At St James’ we’re now officially in what used to be called an interregnum, but is now somewhat more boringly, (although accurately if you know your Latin) called a vacancy. Although his final service was at the end of July, Rev’d Richard our Priest-in-Charge for the last six years didn’t officially stand down until now, and was nominally still in charge, but now we’re on our own for at least the next few months, probably a year.
The interregnum is always a bit of a difficult and uncertain time for those left behind, especially when a church has experienced a lot of growth under an incumbent just departed. There is always the concern that people were coming because of a personal connection – a connection that goes with the departure of a popular priest. To some extent we won’t know whether that is the case until we’ve looked at the attendance figures a few months down the line. Certainly there were a couple of people who rushed to get services done before Rev’d Richard left, and I have had conversations with other people who are more on the periphery of the congregation who are less inclined to come without Rev’d Richard there, but at the moment I’m fairly hopeful that as a result of having a large team leading services and our popular NSM Rev’d John still very much on the scene things should continue as before.

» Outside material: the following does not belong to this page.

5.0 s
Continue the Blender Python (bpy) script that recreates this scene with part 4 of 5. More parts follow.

There is also a big fear of change amongst many, which often manifests itself as a desire to not change anything for however long the interregnum lasts. Obviously that isn’t going to happen for a number of reasons. Firstly going from having a full time incumbent to running a parish such as ours with no full time staff – the duties of the incumbent get split between our part time NSM and the Churchwardens mainly – it is inevitable that you can’t run things the same. It is also in my opinion unhealthy to try and resist change. Like any organisation a church is in a continual state of change different characters in different roles, even down to the people turning up to services affect how the organisation operates in a wide spectrum of ways. Rev’d John is a different person that Rev’d Richard, and whilst we’ll continue with the service pattern as before, he will obviously do things subtly differently. In actual fact it took all of a week after Rev’d Richard’s last service before I had a “I don’t like the way this place is going” conversation with somebody! The church community doesn’t just wrap itself up in bubble-wrap until the new Rector comes along, obviously you can’t decide to kick out the choir and the organ and bring in a band for all the services when an incumbent leaves, but equally you have to keep moving forward.

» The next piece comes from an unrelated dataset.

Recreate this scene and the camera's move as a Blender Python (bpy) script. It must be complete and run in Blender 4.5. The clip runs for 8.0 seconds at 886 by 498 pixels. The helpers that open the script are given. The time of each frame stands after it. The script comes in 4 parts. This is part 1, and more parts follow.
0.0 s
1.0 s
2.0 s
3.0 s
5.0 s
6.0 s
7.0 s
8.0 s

On a personal level, my Church workload, along with a number of other peoples workload goes up quite a lot during an interregnum. I have to say I’m really rather glad that I’m not one of the Churchwardens at this point, as they take a lot of the load on their shoulders. Being a Churchwarden and working full time is a lot of work in a normal year, but during a vacancy it would be nigh on impossible. In my current role as lay deputy chair of the PCC the main additional workload is being in the chair for PCC and Standing Committee meetings. It’s a bit dependant on the incumbent, but up to now although I’ve been lay deputy chair of the PCC for a number of years, I’ve only ever actually chaired a meeting twice when Rev’d Richard was ill. Now I chair every single meeting until a new incumbent is in post.

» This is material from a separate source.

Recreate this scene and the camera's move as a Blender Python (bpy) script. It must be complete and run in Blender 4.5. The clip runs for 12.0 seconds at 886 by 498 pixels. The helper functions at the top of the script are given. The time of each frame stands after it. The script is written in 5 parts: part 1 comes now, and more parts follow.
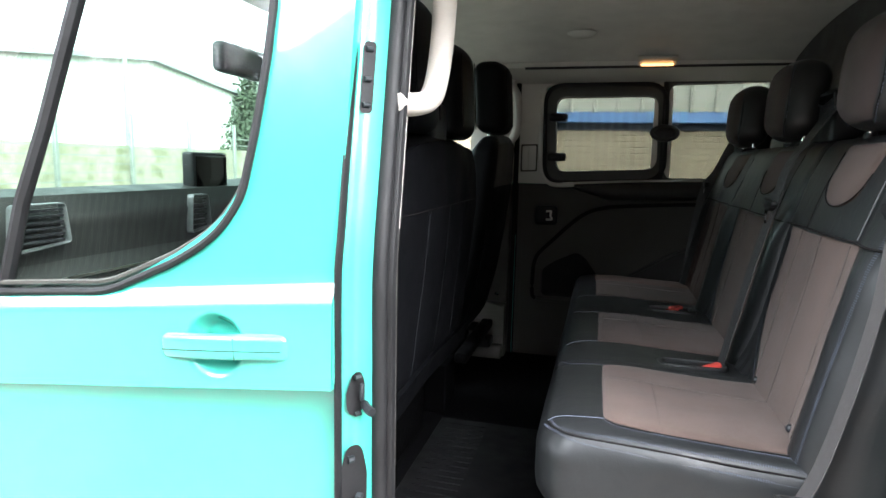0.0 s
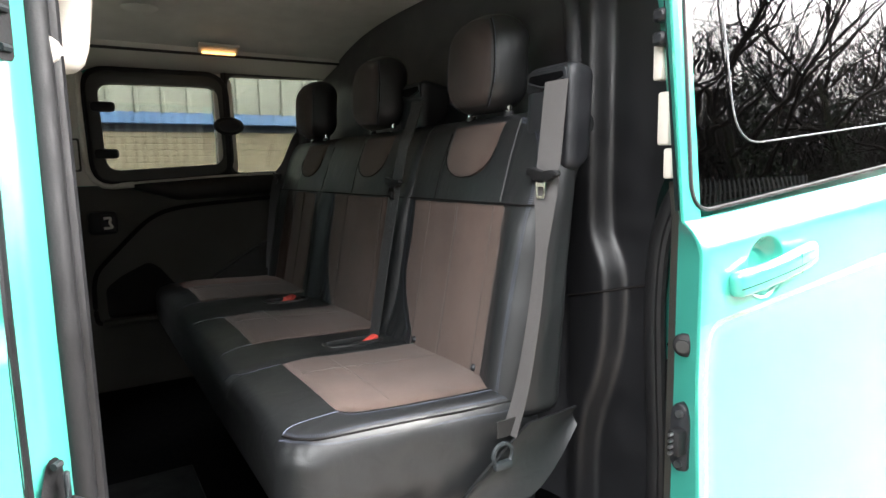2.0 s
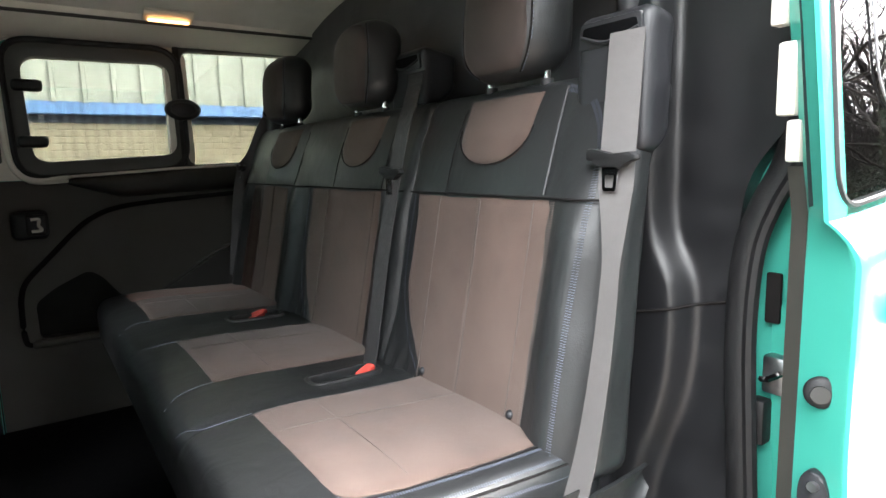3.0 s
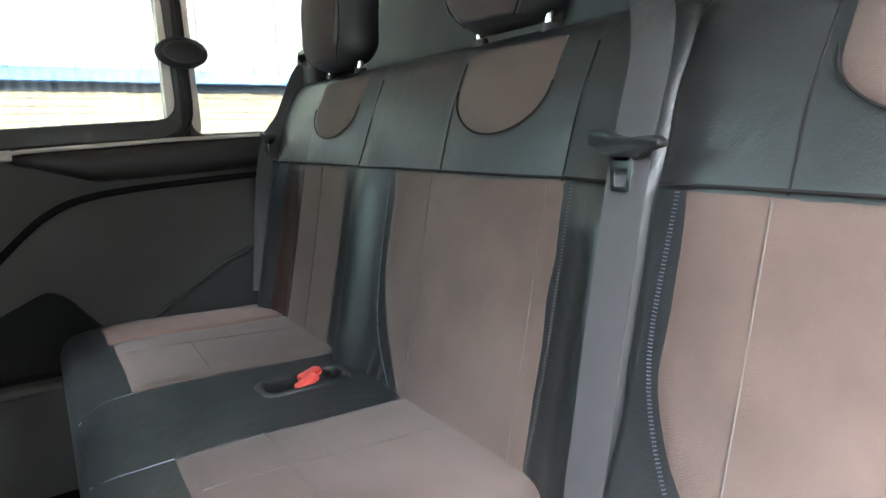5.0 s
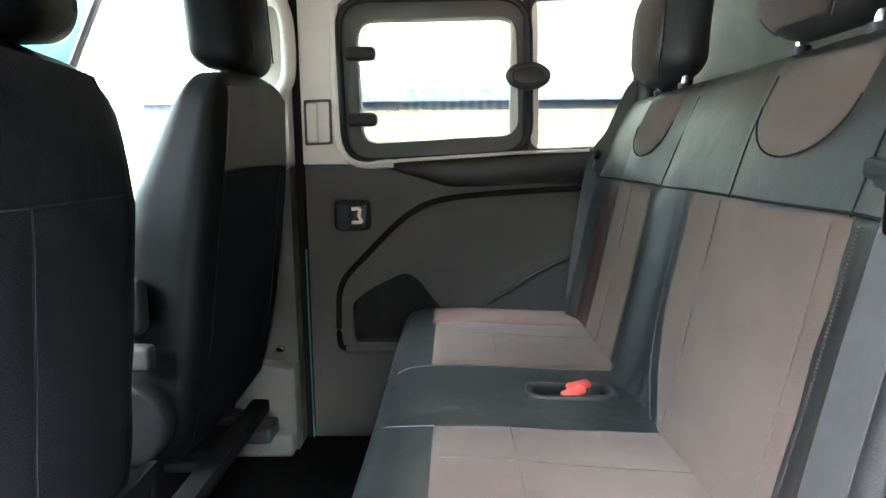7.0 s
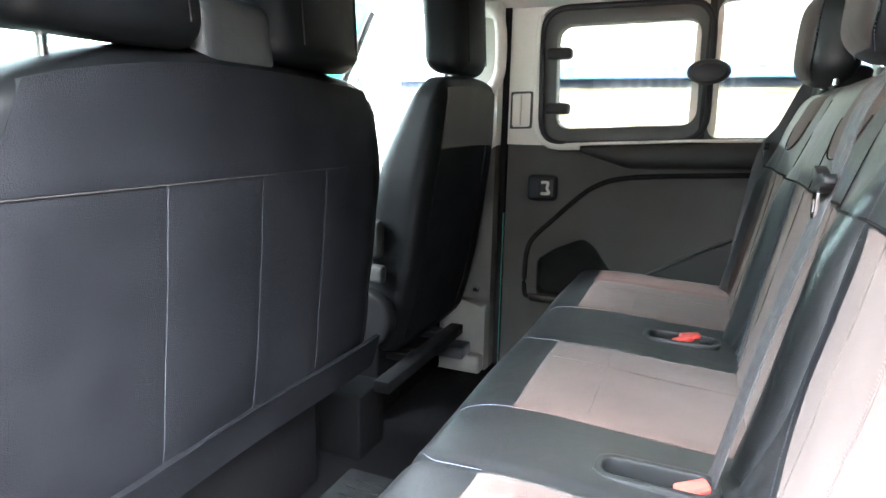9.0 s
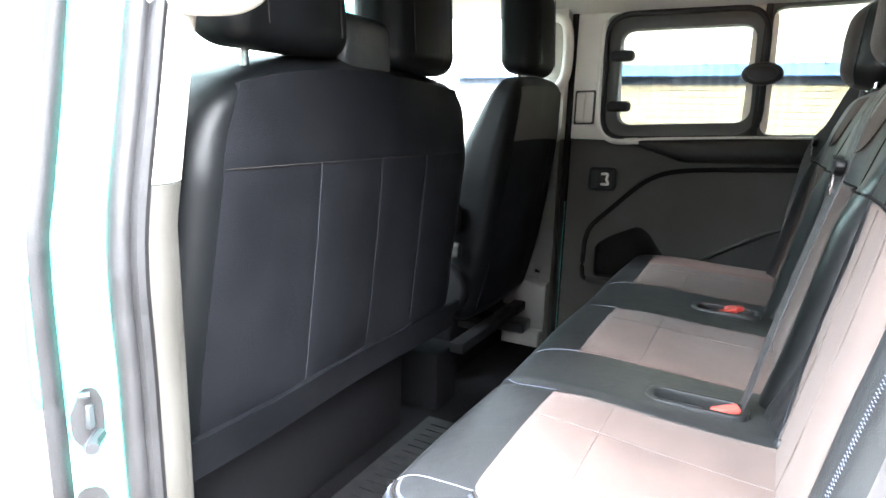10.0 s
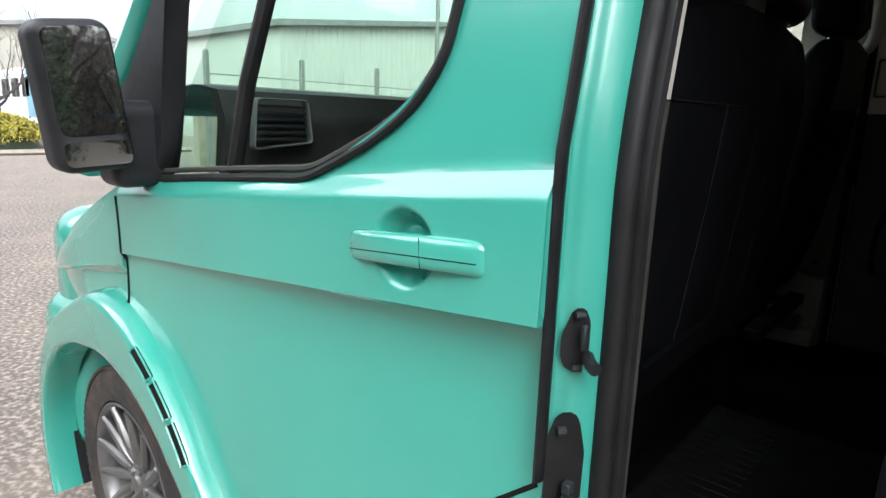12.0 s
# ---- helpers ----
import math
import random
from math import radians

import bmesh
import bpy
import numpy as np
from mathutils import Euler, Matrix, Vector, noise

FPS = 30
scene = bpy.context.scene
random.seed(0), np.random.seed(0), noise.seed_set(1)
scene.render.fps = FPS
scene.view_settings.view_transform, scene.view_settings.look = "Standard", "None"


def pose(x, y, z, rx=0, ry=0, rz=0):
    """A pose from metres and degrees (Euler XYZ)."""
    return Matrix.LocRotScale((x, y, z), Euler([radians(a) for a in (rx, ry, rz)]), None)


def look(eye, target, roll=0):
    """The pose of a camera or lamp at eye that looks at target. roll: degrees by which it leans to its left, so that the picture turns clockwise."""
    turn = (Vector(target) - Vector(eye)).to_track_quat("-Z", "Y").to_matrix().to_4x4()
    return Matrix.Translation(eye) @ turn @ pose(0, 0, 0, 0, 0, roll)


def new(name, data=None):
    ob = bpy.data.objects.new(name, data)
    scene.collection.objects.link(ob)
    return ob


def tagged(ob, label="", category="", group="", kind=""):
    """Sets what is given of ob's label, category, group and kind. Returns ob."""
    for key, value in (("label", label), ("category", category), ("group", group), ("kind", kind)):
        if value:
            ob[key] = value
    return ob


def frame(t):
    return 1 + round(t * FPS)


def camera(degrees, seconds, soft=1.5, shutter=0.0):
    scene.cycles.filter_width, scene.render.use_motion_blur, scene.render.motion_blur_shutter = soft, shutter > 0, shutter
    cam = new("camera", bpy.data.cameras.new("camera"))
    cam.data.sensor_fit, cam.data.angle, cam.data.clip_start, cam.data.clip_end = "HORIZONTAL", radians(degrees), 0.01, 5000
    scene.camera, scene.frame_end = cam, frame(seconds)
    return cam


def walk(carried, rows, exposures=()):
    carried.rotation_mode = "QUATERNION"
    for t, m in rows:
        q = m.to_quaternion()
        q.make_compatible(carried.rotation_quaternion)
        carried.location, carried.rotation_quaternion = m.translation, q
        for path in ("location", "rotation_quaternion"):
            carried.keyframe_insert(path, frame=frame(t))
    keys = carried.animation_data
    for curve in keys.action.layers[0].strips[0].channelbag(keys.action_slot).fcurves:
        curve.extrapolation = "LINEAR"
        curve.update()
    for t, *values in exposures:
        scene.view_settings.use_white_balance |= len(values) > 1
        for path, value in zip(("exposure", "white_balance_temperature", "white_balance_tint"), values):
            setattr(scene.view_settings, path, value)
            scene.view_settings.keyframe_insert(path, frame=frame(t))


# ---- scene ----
cam = camera(72.5, 12.0)
PATH = [
    (0, (0.515, -0.764, 1.414), (0.015, 1.152, 1.132), 1.3),
    (0.5, (0.375, -0.791, 1.418), (0.529, 1.185, 1.152), 0.2),
    (1, (0.321, -0.743, 1.389), (0.969, 1.13, 1.123), -0.9),
    (1.5, (0.253, -0.685, 1.388), (1.172, 1.07, 1.113), -1.3),
    (2, (0.209, -0.631, 1.374), (1.24, 1.062, 1.109), -1.2),
    (2.5, (0.221, -0.532, 1.366), (1.307, 1.125, 1.086), -1.5),
    (3, (0.288, -0.343, 1.361), (1.408, 1.289, 1.075), -1.5),
    (3.5, (0.309, -0.153, 1.337), (1.432, 1.476, 1.049), -1.3),
    (3.7, (0.311, -0.077, 1.336), (1.432, 1.553, 1.043), -1.2),
    (5.3, (0.459, 0.362, 1.358), (1.525, 2.009, 0.97), -2.5),
    (5.5, (0.472, 0.389, 1.352), (1.491, 2.068, 0.972), -2.9),
    (6, (0.486, 0.4, 1.357), (1.221, 2.225, 0.998), -1.9),
    (6.5, (0.505, 0.337, 1.351), (0.867, 2.278, 1.035), -1.2),
    (7, (0.555, 0.241, 1.36), (0.514, 2.217, 1.051), -0.5),
    (7.5, (0.603, 0.168, 1.365), (0.282, 2.113, 1.024), 0.3),
    (9.5, (0.769, -0.179, 1.392), (-0.076, 1.587, 0.986), 1.4),
    (10, (0.775, -0.294, 1.384), (-0.132, 1.44, 0.969), 1.8),
    (10.5, (0.737, -0.391, 1.373), (-0.198, 1.326, 0.954), 2.2),
    (11, (0.671, -0.453, 1.355), (-0.326, 1.224, 0.915), 2.2),
    (11.5, (0.567, -0.498, 1.319), (-0.536, 1.111, 0.876), 2.1),
    (12, (0.455, -0.485, 1.282), (-0.833, 0.987, 0.862), 1.8),
]
EXPOSURES = [(0.0, 2.85, 5950, 10), (0.5, 2.95, 5950, 10), (1.0, 3.0, 6150, 11), (2.0, 2.95, 6350, 11), (2.5, 3.1, 6300, 11), (3.0, 3.8, 6250, 10), (3.5, 4.45, 6250, 10), (3.7, 4.6, 6200, 10),
             (5.5, 5.6, 5780, 9), (6.5, 5.8, 5900, 8), (7.5, 5.8, 5850, 10), (9.5, 5.88, 5800, 10), (10.0, 5.3, 5850, 10), (10.5, 4.45, 6000, 11), (11.0, 3.5, 6150, 10), (11.5, 1.7, 6150, 10), (12.0, 0.95, 6050, 10)]
walk(cam, [(t, look(eye, target, roll)) for t, eye, target, roll in PATH], EXPOSURES)

# ---- world and sun: a bright overcast day ----
SUN_UP, SUN_ROUND = radians(38), radians(132)
world = bpy.data.worlds.new("overcast_sky")
scene.world = world
world.use_nodes = True
wn = world.node_tree.nodes
sky = wn.new("ShaderNodeTexSky")
sky.sky_type, sky.sun_disc, sky.sun_elevation, sky.sun_rotation = "NISHITA", False, SUN_UP, SUN_ROUND
sky.air_density, sky.dust_density, sky.ozone_density = 1.5, 6.0, 1.0
grey = wn.new("ShaderNodeHueSaturation")
grey.inputs["Saturation"].default_value, grey.inputs["Value"].default_value = 0.20, 1.5
world.node_tree.links.new(sky.outputs[0], grey.inputs["Color"])
world.node_tree.links.new(grey.outputs[0], wn["Background"].inputs[0])
wn["Background"].inputs[1].default_value = 0.15
sun = new("sun", bpy.data.lights.new("sun", "SUN"))
sun.data.energy, sun.data.angle, sun.data.color = 1.0, radians(40), (1.0, 0.985, 0.95)
sun.matrix_world = pose(0, 0, 20, 52, 0, -48)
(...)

There are also a number of extra meetings on the cards. One of the more complicated aspects of this interregnum is that the Diocese is taking the opportunity to do some pastoral reorganisation. Our neighbouring parish, St Mary and St John California is also in a vacancy following the retirement of their priest in charge in June. Their electoral roll is now such that in the current climate they would not get a full time incumbent, and ours is such that we are allowed to have two. Effectively what they are proposing to do is to merge the two parishes into one, and appoint two clergy to the parish. It is worth highlighting at this point that many years ago St Mary and St John started life as a daughter church of St James’ set up amongst the new housing that was being built to the north of the village. As that congregation grew ultimately it was separated and became a parish in it’s own right – not without some drama that I will not rake up here – and the church has been charting it’s own path for a number of years. However of late it has been between a resurgent St James’ and of late the brand new Finchampstead Baptist Church next door – the Baptists having seen increases of 40% in their congregations since opening the new building – St Mary and St John are facing some real challenges.
What is really important is that this mustn’t be some sort of ecclesiastical assimilation – some sort of take over. St Mary and St John are a very different congregation, and with very different goals and focus. For example St Mary and St John took the decision not to have a church building, and hold their services in the local school, whilst we at St James’ have just spent in excess of £0.5 million keeping our grade one listed building a safe and usable environment for our congregations.
Somehow the two PCC’s have to meld our very different vision and goals into a job spec and profile for whoever will come and be our new Rector and associate priest. There are big decisions about how closely the two congregations work together. It all begins with a joint PCC away day, but I’m sure it will be a long road ahead.
So here we stand at the beginning of the next stage of the journey. Various people keep hoping for a quick interregnum, but being realistic we’re looking at probably this time next year before we’ll be getting a new person in post. With working around school schedules for any priest with children, much as happened with Rev’d Richard, whilst we may appoint in the early part of 2011, if they are based outside the local area, they won’t be able to move before the summer. Hopefully then we will still be the vibrant and growing church we are now, ready to move on into the next era at St James’.